**STATED EXERCISE:** Exactly reproduce the lines that run from the one containing "What Blender Python" through the one containing "of a camera", ends included, with no pictures.

**INFORMATION GIVEN:**

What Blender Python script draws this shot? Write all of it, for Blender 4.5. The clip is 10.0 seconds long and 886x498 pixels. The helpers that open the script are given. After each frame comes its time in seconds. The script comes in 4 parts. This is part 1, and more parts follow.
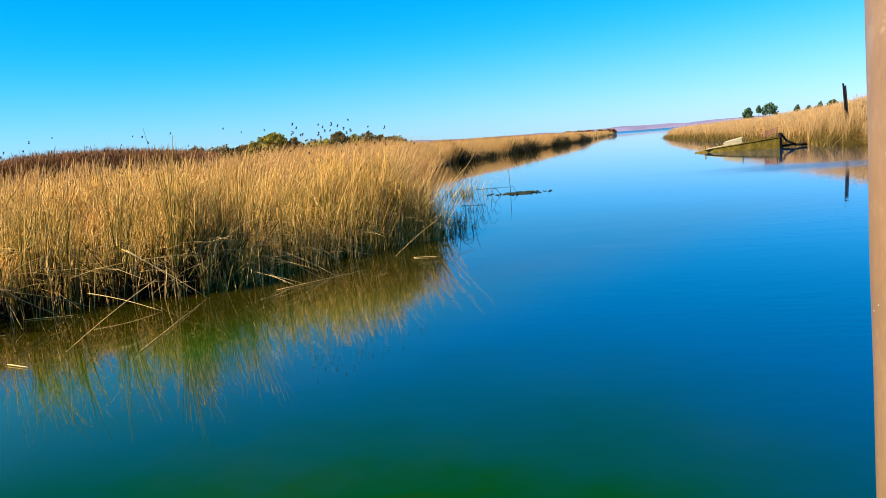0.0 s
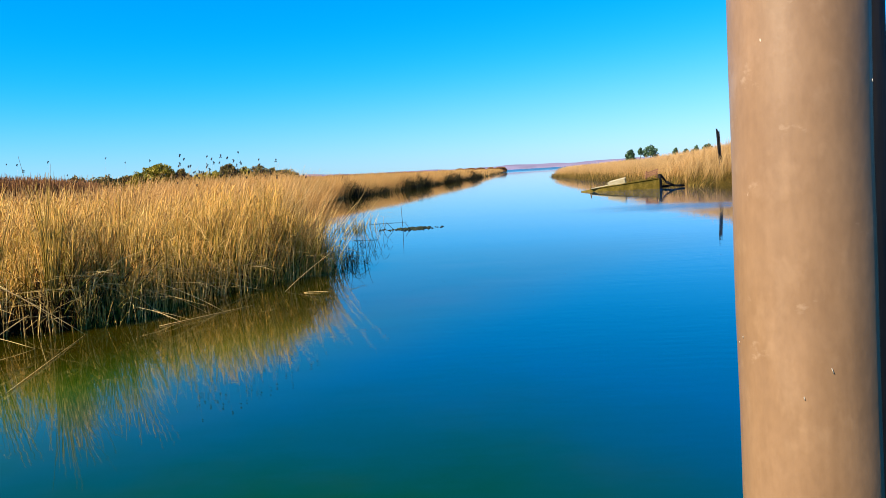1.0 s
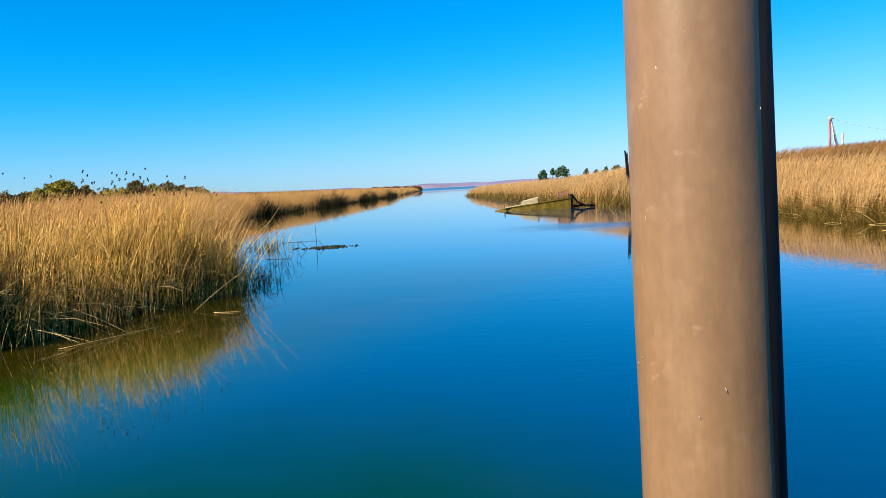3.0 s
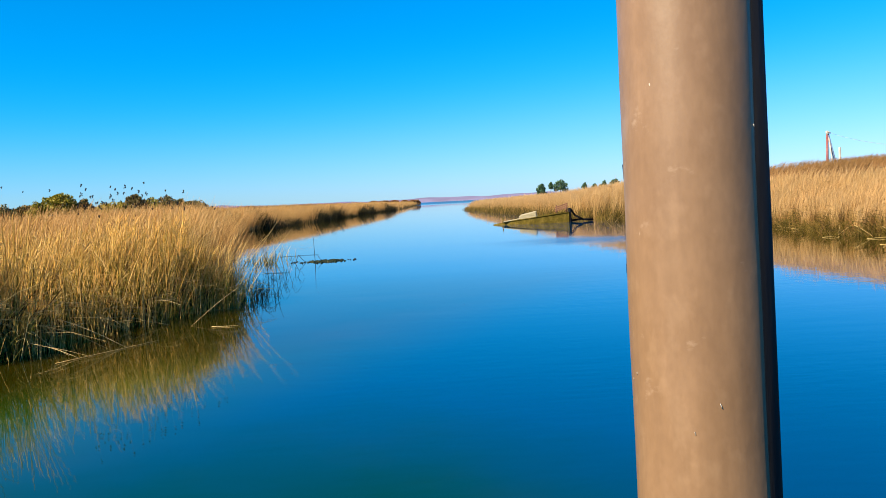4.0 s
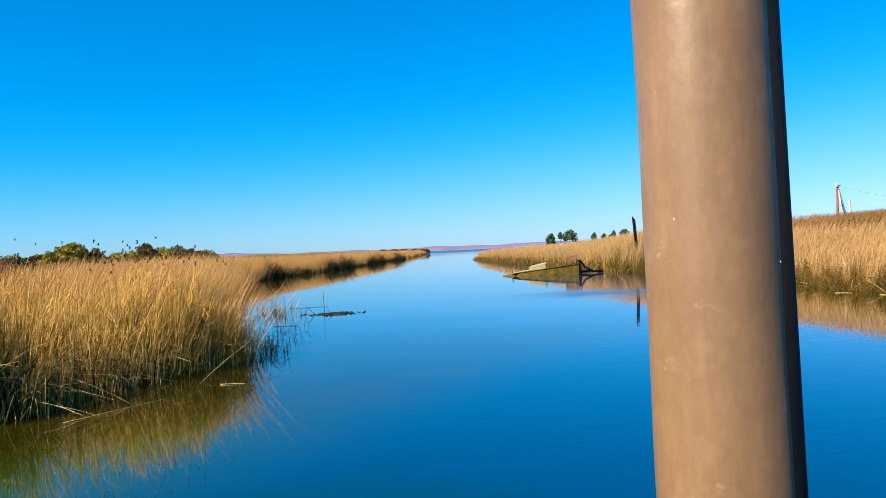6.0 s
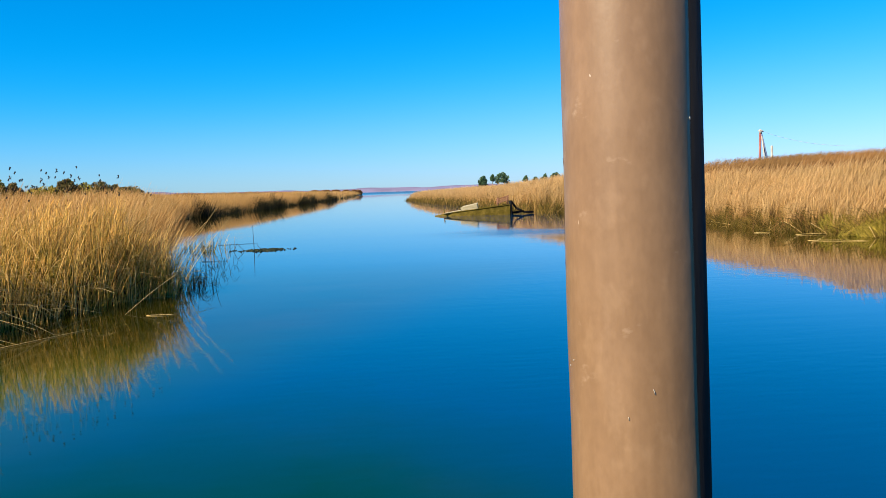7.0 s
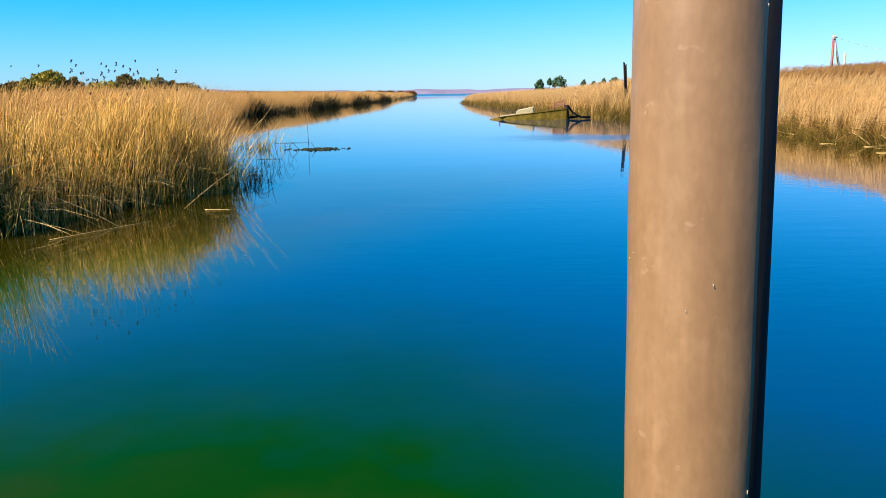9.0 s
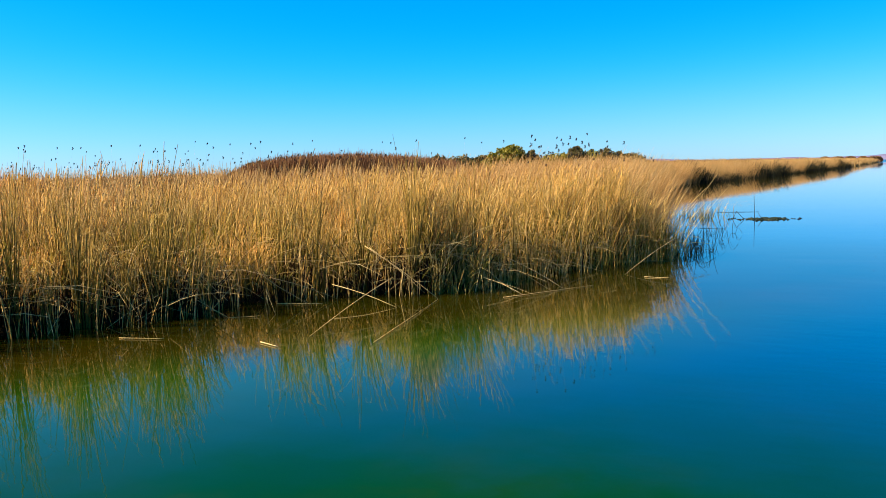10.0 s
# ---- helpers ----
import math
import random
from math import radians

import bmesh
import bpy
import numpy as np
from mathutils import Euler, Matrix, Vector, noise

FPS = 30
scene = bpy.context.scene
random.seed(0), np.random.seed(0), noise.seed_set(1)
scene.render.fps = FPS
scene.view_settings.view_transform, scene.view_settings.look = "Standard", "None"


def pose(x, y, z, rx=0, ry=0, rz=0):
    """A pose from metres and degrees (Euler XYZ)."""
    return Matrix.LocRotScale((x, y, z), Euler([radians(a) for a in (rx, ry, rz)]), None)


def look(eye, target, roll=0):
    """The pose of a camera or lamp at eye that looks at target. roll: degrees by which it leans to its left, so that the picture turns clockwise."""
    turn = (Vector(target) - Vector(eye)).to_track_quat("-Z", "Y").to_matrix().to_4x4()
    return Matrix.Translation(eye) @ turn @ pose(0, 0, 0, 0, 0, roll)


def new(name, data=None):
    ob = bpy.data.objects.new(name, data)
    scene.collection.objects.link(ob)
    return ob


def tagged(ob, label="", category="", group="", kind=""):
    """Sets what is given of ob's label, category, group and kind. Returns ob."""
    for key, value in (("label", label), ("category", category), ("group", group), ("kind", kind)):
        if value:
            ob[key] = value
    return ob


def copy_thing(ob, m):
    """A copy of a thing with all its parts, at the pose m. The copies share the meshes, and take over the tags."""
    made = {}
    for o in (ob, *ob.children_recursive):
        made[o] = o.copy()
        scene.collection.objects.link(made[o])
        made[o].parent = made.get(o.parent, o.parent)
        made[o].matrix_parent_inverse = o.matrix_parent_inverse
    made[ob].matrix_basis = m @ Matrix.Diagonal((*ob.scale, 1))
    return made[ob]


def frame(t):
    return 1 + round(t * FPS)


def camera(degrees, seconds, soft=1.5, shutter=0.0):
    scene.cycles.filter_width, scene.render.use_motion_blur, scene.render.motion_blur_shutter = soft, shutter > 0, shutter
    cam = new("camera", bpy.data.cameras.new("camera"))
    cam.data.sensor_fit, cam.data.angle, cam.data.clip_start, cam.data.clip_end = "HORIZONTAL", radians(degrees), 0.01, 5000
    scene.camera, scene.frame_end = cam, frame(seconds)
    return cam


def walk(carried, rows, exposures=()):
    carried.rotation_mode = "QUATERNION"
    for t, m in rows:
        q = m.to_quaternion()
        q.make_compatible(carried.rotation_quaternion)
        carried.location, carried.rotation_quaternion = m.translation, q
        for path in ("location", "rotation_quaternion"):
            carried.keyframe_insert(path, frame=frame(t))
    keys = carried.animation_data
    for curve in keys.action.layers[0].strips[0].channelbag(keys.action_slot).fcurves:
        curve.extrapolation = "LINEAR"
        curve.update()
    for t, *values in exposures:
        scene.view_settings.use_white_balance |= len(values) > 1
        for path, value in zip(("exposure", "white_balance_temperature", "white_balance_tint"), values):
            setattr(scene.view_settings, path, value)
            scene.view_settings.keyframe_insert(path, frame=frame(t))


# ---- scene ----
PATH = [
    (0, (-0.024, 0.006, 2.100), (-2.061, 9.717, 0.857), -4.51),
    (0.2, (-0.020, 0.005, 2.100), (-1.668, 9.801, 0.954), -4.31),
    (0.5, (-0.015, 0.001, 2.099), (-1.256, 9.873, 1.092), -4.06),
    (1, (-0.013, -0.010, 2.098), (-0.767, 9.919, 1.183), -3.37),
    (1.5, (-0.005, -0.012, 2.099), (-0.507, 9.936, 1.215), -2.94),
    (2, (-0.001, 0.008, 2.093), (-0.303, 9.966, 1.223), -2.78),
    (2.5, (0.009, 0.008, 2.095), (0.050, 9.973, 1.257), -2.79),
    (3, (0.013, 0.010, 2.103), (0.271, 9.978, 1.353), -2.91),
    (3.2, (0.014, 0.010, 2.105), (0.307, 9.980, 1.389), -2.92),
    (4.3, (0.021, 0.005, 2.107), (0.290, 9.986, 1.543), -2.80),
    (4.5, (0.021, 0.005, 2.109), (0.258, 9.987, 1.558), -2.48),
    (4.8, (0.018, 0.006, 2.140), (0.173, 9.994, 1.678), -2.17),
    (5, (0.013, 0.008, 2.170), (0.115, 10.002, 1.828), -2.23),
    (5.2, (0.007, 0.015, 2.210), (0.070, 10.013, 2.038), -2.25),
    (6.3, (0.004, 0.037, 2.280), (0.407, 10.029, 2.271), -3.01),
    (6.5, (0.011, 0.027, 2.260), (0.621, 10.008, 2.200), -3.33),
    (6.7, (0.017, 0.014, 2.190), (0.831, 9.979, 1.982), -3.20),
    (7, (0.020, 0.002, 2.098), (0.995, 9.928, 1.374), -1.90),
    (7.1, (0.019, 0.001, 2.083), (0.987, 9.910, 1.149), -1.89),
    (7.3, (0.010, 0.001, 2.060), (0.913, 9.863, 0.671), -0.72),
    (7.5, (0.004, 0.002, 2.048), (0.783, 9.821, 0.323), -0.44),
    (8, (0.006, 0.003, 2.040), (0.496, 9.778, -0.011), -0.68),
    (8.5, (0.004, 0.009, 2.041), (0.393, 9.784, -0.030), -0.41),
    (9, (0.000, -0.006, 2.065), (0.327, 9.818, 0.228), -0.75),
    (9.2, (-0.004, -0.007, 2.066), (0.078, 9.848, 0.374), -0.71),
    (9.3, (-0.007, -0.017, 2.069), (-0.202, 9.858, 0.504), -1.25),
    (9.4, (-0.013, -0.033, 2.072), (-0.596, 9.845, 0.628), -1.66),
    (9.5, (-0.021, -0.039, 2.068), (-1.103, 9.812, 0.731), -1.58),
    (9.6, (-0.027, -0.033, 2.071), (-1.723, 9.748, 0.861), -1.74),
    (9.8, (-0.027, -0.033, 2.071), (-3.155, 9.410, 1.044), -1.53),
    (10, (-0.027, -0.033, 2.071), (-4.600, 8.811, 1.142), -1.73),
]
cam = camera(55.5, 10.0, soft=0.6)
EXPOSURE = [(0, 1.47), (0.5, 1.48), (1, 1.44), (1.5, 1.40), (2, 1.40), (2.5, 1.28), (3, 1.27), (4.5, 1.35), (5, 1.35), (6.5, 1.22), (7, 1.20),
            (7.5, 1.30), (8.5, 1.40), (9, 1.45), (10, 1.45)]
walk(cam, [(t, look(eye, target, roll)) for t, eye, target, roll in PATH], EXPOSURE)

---

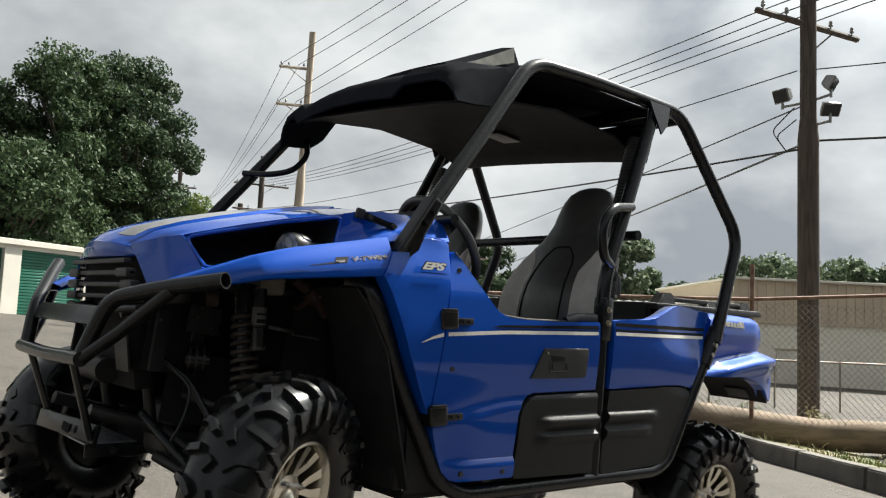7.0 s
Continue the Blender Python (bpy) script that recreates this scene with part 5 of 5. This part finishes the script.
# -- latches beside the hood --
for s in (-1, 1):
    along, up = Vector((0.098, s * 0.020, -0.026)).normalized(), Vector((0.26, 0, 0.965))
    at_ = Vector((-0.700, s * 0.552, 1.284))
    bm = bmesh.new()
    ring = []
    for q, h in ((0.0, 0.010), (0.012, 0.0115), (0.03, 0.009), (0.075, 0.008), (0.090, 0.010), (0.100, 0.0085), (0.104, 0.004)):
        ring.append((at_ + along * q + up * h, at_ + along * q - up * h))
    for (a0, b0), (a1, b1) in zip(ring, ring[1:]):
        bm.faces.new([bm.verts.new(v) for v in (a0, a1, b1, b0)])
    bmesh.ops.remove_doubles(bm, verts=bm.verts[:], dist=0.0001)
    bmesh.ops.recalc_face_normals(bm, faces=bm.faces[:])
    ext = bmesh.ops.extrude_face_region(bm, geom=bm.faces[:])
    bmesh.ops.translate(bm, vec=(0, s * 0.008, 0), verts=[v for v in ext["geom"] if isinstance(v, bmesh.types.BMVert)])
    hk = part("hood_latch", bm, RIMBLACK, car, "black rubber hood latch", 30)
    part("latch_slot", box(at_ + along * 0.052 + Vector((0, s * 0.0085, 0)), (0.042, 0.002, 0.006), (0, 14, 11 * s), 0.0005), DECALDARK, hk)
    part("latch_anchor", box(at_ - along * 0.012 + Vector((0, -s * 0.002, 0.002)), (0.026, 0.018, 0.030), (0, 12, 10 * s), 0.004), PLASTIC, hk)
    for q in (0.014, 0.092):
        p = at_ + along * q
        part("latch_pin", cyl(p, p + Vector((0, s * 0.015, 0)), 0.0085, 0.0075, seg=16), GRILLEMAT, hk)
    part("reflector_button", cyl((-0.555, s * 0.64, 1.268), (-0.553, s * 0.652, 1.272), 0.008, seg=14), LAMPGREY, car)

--

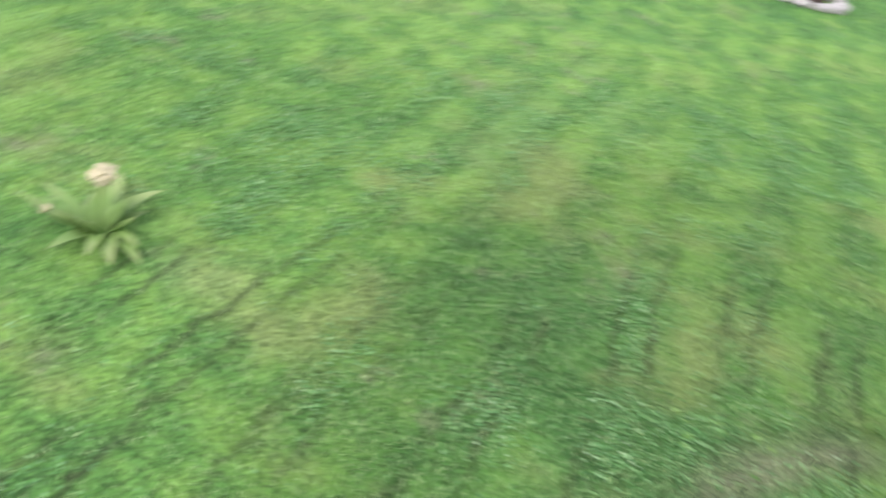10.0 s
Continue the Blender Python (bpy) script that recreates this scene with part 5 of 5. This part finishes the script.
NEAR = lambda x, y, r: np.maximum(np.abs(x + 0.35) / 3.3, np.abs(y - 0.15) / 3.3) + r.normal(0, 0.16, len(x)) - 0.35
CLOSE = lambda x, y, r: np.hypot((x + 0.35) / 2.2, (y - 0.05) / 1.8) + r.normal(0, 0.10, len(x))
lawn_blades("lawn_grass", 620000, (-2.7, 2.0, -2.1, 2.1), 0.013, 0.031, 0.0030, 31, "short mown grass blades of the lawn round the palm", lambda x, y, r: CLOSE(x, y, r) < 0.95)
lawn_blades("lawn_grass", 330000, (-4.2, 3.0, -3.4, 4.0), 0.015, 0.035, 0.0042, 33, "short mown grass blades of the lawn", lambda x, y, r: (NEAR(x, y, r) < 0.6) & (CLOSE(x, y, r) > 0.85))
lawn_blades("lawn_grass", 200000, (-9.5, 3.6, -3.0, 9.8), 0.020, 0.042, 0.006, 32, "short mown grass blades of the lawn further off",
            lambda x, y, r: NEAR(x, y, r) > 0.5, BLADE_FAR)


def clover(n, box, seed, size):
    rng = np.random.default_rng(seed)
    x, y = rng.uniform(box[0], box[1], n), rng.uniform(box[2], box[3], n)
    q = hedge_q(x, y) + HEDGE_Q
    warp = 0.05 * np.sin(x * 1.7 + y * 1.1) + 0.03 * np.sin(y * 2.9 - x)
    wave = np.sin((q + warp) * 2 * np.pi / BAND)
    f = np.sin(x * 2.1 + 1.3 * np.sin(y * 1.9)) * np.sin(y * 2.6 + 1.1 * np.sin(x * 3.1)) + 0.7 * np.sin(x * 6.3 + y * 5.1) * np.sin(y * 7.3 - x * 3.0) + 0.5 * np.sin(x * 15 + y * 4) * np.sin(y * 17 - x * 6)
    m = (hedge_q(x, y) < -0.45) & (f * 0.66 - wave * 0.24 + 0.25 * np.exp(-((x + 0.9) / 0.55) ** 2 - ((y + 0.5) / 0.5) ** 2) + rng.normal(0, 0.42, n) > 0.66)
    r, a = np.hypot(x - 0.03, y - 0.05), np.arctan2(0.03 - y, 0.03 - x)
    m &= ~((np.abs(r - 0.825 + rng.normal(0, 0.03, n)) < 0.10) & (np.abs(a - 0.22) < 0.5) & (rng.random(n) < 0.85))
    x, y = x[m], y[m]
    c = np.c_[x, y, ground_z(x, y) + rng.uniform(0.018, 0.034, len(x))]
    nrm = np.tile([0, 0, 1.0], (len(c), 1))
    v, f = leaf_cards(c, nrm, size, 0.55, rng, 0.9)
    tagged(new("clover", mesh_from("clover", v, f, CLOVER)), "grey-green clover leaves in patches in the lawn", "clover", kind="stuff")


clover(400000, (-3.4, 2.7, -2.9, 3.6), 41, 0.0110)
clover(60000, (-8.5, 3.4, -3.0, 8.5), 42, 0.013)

**WORKED ANSWER:**
What Blender Python script draws this shot? Write all of it, for Blender 4.5. The clip is 10.0 seconds long and 886x498 pixels. The helpers that open the script are given. After each frame comes its time in seconds. The script comes in 4 parts. This is part 1, and more parts follow.
0.0 s
1.0 s
3.0 s
4.0 s
6.0 s
7.0 s
9.0 s
10.0 s
# ---- helpers ----
import math
import random
from math import radians

import bmesh
import bpy
import numpy as np
from mathutils import Euler, Matrix, Vector, noise

FPS = 30
scene = bpy.context.scene
random.seed(0), np.random.seed(0), noise.seed_set(1)
scene.render.fps = FPS
scene.view_settings.view_transform, scene.view_settings.look = "Standard", "None"


def pose(x, y, z, rx=0, ry=0, rz=0):
    """A pose from metres and degrees (Euler XYZ)."""
    return Matrix.LocRotScale((x, y, z), Euler([radians(a) for a in (rx, ry, rz)]), None)


def look(eye, target, roll=0):
    """The pose of a camera or lamp at eye that looks at target. roll: degrees by which it leans to its left, so that the picture turns clockwise."""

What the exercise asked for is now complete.